Hace días, también en la Ciudad Corazón, unos amigos del alma me invitaron a cenar. Al principio todos teníamos mascarillas, por lo que no era sencillo saber quién era cada uno. Nos saludamos. No lo reconocí. Pensaba que él todavía estaba en los Estados Unidos de América. Al enseñar su rostro, me percaté del personaje, y, naturalmente, guie mi mirada hacia su mano derecha, donde tenía un exclusivo anillo del Salón de la Fama de Cooperstown.

Estaba en presencia del deportista dominicano más emblemático de todos los tiempos. De sus dedos prodigiosos salía aquella pelota que perturbaba a los bateadores. No hay foto deportiva más impactante que la de él en el montículo con su pie izquierdo acariciando las nubes. Me contó parte de su vida e interesantes anécdotas. Hombre afable, buen conversador, con la sencillez de los grandes.
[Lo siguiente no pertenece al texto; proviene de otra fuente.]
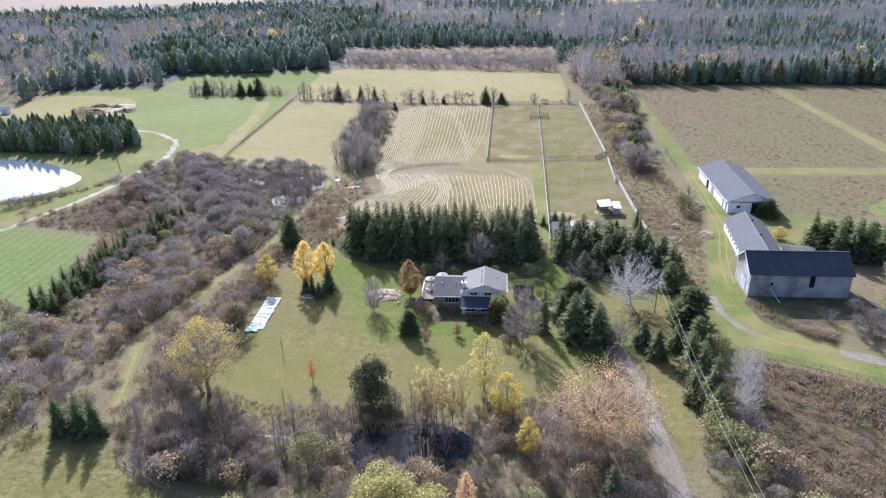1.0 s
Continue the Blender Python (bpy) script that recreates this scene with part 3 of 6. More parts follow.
hay_field = sheet("hay_field", HAY, 5, M["hayfield"], "cut hay stubble with pale curving windrows", "field", ragged=0.5)
sheet("loose_hay", [(-36, 218), (-30, 225), (-18, 226), (-14, 219), (-22, 212), (-28, 204), (-35, 199), (-36, 191), (-37, 182), (-43, 179), (-44, 186), (-41.5, 193), (-35.5, 203), (-37, 212)], 6, M["loose_hay"], "pale scattered hay over the stubble", "hay", True, ragged=1.0)
sheet("mown_strip", [(12.2, 234), (15.6, 235), (14.2, 168), (10.5, 168), (11.5, 200)], 7, M["lane"], "green mown strip beside the white fence", "grass", ragged=0.4)
sheet("paddock", [(-2.4, 318), (17.8, 318.6), (15.9, 235.6), (-3.1, 234.3)], 6, M["paddock"], "worn olive-brown horse paddock", "field", ragged=0.2)
sheet("paddock", [(18, 318.6), (36.7, 319.6), (38, 243), (37.8, 237), (16.1, 235.8)], 6, M["paddock_green"], "olive-green grassed paddock", "field", ragged=0.2)
sheet("paddock", [(16, 235.4), (37.8, 236.6), (37, 213), (38.8, 187), (39.2, 172), (14.2, 166)], 6, M["paddock_green"], "olive-green horse paddock with worn patches", "field", ragged=0.2)
sheet("trampled_hay", [(28.4, 186.6), (31.6, 187.6), (31.4, 190.6), (29, 190.4), (27.6, 188.4)], 9, M["loose_hay"], "pale trampled hay under the shelter", "hay", True, ragged=0.6, step=0.7)
sheet("trampled_hay", [(15.6, 187.6), (18.4, 188.2), (22.4, 187.2), (22.6, 185.2), (19, 184.8), (16, 185)], 9, M["loose_hay"], "pale scattered hay by the paddock fence", "hay", True, ragged=0.8, step=0.7)
sheet("muddy_yard", [(15, 184), (21, 182), (30, 184), (33, 178), (30, 170), (16, 166)], 8, M["soil_and_shade"], "dark trampled muddy yard", "ground", True, ragged=1)
sheet("near_field", [(-175, 100), (-170, 166), (-127.3, 171.3), (-104.2, 166), (-97, 131), (-99, 122), (-102, 115), (-105, 98)], 3, M["mown_green"], "green mown field with pale stripes", "field", ragged=2.5)
sheet("near_pasture", [(-130, 76), (-79.1, 83), (-71, 94), (-60, 90), (-55.5, 84), (-46, 78.5), (-36, 75.4), (-21, 72), (-10, 60), (-20, 30), (-130, 30)], 3, M["near_pasture"], "tussocky olive pasture", "field", ragged=0.6)
sheet("lawn", [(-40.6, 165), (-45.5, 159), (-49.7, 144), (-50.4, 126), (-50.8, 113), (-48.5, 102), (-38, 96), (-22, 97), (-10.6, 98), (3.2, 97), (9.4, 100), (20.4, 112), (24, 118), (21, 128), (16, 146), (11, 168), (10, 172), (-38, 170)], 3, M["lawn"], "olive-green mown lawn round the house", "grass", True, ragged=0.5)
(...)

Eso sí, sus palabras, profundas y sabias, no lograron desviar mi atención de su mano, la que tanta gloria y alegría nos dio como pueblo. Era don Juan Marichal.

Don Juan, el Bosch y el Marichal, sus manos han esculpido con dignidad y decoro el nombre de la República Dominicana. Manos inolvidables, manos constructoras, manos motivadoras, manos certeras, manos solidarias y manos esperanzadoras, como sus ejemplos.